CHALLENGE
Only the pictures are omitted; repeat all other data exactly.

DATASET EXTRACT
::::
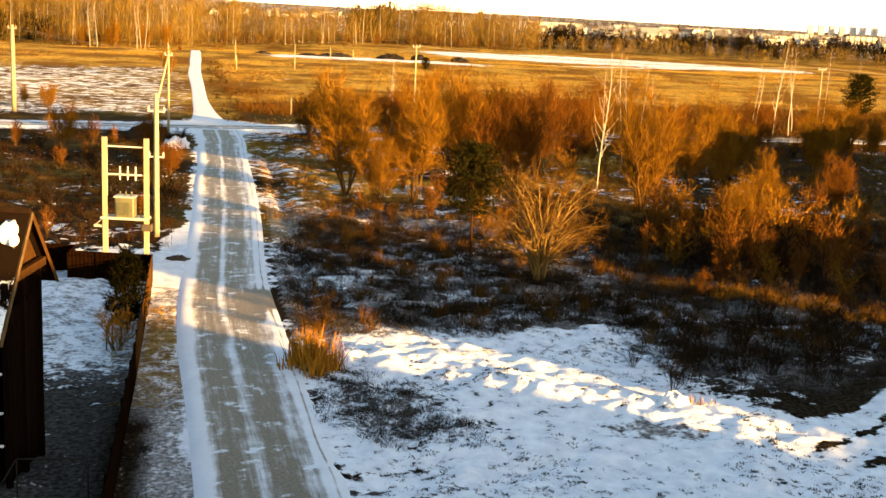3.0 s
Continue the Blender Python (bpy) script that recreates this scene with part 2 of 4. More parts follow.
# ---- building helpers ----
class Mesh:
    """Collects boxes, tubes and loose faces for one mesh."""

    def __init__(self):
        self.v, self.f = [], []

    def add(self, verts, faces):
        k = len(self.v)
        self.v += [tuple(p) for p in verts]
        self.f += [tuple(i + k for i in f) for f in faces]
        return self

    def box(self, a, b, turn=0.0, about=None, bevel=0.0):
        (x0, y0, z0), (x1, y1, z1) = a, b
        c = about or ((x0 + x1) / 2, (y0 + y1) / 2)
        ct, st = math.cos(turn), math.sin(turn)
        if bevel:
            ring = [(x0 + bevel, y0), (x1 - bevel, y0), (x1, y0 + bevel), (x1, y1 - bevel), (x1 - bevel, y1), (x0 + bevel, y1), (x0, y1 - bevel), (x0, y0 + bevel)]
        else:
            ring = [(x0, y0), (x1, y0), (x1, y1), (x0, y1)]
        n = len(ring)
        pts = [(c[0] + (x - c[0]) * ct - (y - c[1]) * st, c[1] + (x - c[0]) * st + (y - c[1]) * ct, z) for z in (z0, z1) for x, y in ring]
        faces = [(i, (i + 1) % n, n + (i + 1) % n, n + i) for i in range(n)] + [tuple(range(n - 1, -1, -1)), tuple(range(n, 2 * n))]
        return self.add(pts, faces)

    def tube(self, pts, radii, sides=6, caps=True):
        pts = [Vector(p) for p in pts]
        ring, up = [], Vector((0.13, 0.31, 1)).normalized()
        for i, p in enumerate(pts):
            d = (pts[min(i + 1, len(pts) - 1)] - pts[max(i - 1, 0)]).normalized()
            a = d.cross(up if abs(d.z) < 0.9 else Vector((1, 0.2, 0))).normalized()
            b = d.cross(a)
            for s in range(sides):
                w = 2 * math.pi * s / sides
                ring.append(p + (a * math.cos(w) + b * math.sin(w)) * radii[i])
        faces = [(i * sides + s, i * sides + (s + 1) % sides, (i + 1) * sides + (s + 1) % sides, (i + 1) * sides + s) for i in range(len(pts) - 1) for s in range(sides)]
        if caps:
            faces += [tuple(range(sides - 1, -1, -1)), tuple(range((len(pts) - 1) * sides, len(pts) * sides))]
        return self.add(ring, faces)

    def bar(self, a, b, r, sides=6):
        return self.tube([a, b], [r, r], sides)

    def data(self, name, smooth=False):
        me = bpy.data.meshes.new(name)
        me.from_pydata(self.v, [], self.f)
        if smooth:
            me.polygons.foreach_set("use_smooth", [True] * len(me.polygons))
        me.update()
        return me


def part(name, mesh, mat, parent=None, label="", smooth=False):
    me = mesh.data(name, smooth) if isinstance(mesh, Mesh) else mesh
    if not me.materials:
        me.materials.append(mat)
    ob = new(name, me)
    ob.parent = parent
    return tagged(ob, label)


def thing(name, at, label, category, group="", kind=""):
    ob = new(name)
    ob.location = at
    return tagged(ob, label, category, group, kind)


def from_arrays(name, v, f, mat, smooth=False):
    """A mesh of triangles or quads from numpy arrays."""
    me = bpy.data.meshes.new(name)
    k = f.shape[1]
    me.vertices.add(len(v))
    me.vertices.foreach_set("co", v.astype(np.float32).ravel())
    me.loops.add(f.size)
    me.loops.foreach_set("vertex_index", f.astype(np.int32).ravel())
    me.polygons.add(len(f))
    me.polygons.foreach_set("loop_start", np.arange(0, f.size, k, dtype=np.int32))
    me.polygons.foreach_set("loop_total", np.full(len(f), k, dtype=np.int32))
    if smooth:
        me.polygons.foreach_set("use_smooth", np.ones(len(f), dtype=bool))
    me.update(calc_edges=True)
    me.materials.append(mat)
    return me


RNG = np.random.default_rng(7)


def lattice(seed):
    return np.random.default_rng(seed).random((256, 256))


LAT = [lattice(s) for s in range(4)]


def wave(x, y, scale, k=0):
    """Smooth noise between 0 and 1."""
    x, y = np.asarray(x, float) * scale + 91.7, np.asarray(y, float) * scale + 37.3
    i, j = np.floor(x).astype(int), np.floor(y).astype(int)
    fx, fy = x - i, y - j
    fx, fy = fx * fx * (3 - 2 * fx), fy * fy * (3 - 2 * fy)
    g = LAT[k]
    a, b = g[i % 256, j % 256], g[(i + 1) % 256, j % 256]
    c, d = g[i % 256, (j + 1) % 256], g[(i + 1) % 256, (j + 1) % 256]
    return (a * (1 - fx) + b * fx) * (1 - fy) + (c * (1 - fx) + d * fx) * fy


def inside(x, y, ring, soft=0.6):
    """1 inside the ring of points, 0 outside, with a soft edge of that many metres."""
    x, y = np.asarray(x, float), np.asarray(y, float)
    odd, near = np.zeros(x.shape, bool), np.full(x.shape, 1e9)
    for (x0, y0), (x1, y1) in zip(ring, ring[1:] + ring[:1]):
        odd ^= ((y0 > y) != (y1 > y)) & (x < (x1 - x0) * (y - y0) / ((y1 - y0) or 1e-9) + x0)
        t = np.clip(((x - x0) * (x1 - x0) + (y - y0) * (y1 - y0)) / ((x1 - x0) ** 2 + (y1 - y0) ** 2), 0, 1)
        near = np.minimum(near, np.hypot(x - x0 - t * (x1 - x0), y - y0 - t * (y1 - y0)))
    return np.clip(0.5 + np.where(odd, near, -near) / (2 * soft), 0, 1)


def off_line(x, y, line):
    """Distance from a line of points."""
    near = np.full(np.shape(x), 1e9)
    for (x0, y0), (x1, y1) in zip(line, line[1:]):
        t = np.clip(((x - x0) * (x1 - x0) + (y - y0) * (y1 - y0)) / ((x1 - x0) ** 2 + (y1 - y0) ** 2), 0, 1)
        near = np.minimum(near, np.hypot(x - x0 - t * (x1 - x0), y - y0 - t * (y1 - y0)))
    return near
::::
RESPONSE TO THE TASK
3.0 s
Continue the Blender Python (bpy) script that recreates this scene with part 2 of 4. More parts follow.
# ---- building helpers ----
class Mesh:
    """Collects boxes, tubes and loose faces for one mesh."""

    def __init__(self):
        self.v, self.f = [], []

    def add(self, verts, faces):
        k = len(self.v)
        self.v += [tuple(p) for p in verts]
        self.f += [tuple(i + k for i in f) for f in faces]
        return self

    def box(self, a, b, turn=0.0, about=None, bevel=0.0):
        (x0, y0, z0), (x1, y1, z1) = a, b
        c = about or ((x0 + x1) / 2, (y0 + y1) / 2)
        ct, st = math.cos(turn), math.sin(turn)
        if bevel:
            ring = [(x0 + bevel, y0), (x1 - bevel, y0), (x1, y0 + bevel), (x1, y1 - bevel), (x1 - bevel, y1), (x0 + bevel, y1), (x0, y1 - bevel), (x0, y0 + bevel)]
        else:
            ring = [(x0, y0), (x1, y0), (x1, y1), (x0, y1)]
        n = len(ring)
        pts = [(c[0] + (x - c[0]) * ct - (y - c[1]) * st, c[1] + (x - c[0]) * st + (y - c[1]) * ct, z) for z in (z0, z1) for x, y in ring]
        faces = [(i, (i + 1) % n, n + (i + 1) % n, n + i) for i in range(n)] + [tuple(range(n - 1, -1, -1)), tuple(range(n, 2 * n))]
        return self.add(pts, faces)

    def tube(self, pts, radii, sides=6, caps=True):
        pts = [Vector(p) for p in pts]
        ring, up = [], Vector((0.13, 0.31, 1)).normalized()
        for i, p in enumerate(pts):
            d = (pts[min(i + 1, len(pts) - 1)] - pts[max(i - 1, 0)]).normalized()
            a = d.cross(up if abs(d.z) < 0.9 else Vector((1, 0.2, 0))).normalized()
            b = d.cross(a)
            for s in range(sides):
                w = 2 * math.pi * s / sides
                ring.append(p + (a * math.cos(w) + b * math.sin(w)) * radii[i])
        faces = [(i * sides + s, i * sides + (s + 1) % sides, (i + 1) * sides + (s + 1) % sides, (i + 1) * sides + s) for i in range(len(pts) - 1) for s in range(sides)]
        if caps:
            faces += [tuple(range(sides - 1, -1, -1)), tuple(range((len(pts) - 1) * sides, len(pts) * sides))]
        return self.add(ring, faces)

    def bar(self, a, b, r, sides=6):
        return self.tube([a, b], [r, r], sides)

    def data(self, name, smooth=False):
        me = bpy.data.meshes.new(name)
        me.from_pydata(self.v, [], self.f)
        if smooth:
            me.polygons.foreach_set("use_smooth", [True] * len(me.polygons))
        me.update()
        return me


def part(name, mesh, mat, parent=None, label="", smooth=False):
    me = mesh.data(name, smooth) if isinstance(mesh, Mesh) else mesh
    if not me.materials:
        me.materials.append(mat)
    ob = new(name, me)
    ob.parent = parent
    return tagged(ob, label)


def thing(name, at, label, category, group="", kind=""):
    ob = new(name)
    ob.location = at
    return tagged(ob, label, category, group, kind)


def from_arrays(name, v, f, mat, smooth=False):
    """A mesh of triangles or quads from numpy arrays."""
    me = bpy.data.meshes.new(name)
    k = f.shape[1]
    me.vertices.add(len(v))
    me.vertices.foreach_set("co", v.astype(np.float32).ravel())
    me.loops.add(f.size)
    me.loops.foreach_set("vertex_index", f.astype(np.int32).ravel())
    me.polygons.add(len(f))
    me.polygons.foreach_set("loop_start", np.arange(0, f.size, k, dtype=np.int32))
    me.polygons.foreach_set("loop_total", np.full(len(f), k, dtype=np.int32))
    if smooth:
        me.polygons.foreach_set("use_smooth", np.ones(len(f), dtype=bool))
    me.update(calc_edges=True)
    me.materials.append(mat)
    return me


RNG = np.random.default_rng(7)


def lattice(seed):
    return np.random.default_rng(seed).random((256, 256))


LAT = [lattice(s) for s in range(4)]


def wave(x, y, scale, k=0):
    """Smooth noise between 0 and 1."""
    x, y = np.asarray(x, float) * scale + 91.7, np.asarray(y, float) * scale + 37.3
    i, j = np.floor(x).astype(int), np.floor(y).astype(int)
    fx, fy = x - i, y - j
    fx, fy = fx * fx * (3 - 2 * fx), fy * fy * (3 - 2 * fy)
    g = LAT[k]
    a, b = g[i % 256, j % 256], g[(i + 1) % 256, j % 256]
    c, d = g[i % 256, (j + 1) % 256], g[(i + 1) % 256, (j + 1) % 256]
    return (a * (1 - fx) + b * fx) * (1 - fy) + (c * (1 - fx) + d * fx) * fy


def inside(x, y, ring, soft=0.6):
    """1 inside the ring of points, 0 outside, with a soft edge of that many metres."""
    x, y = np.asarray(x, float), np.asarray(y, float)
    odd, near = np.zeros(x.shape, bool), np.full(x.shape, 1e9)
    for (x0, y0), (x1, y1) in zip(ring, ring[1:] + ring[:1]):
        odd ^= ((y0 > y) != (y1 > y)) & (x < (x1 - x0) * (y - y0) / ((y1 - y0) or 1e-9) + x0)
        t = np.clip(((x - x0) * (x1 - x0) + (y - y0) * (y1 - y0)) / ((x1 - x0) ** 2 + (y1 - y0) ** 2), 0, 1)
        near = np.minimum(near, np.hypot(x - x0 - t * (x1 - x0), y - y0 - t * (y1 - y0)))
    return np.clip(0.5 + np.where(odd, near, -near) / (2 * soft), 0, 1)


def off_line(x, y, line):
    """Distance from a line of points."""
    near = np.full(np.shape(x), 1e9)
    for (x0, y0), (x1, y1) in zip(line, line[1:]):
        t = np.clip(((x - x0) * (x1 - x0) + (y - y0) * (y1 - y0)) / ((x1 - x0) ** 2 + (y1 - y0) ** 2), 0, 1)
        near = np.minimum(near, np.hypot(x - x0 - t * (x1 - x0), y - y0 - t * (y1 - y0)))
    return near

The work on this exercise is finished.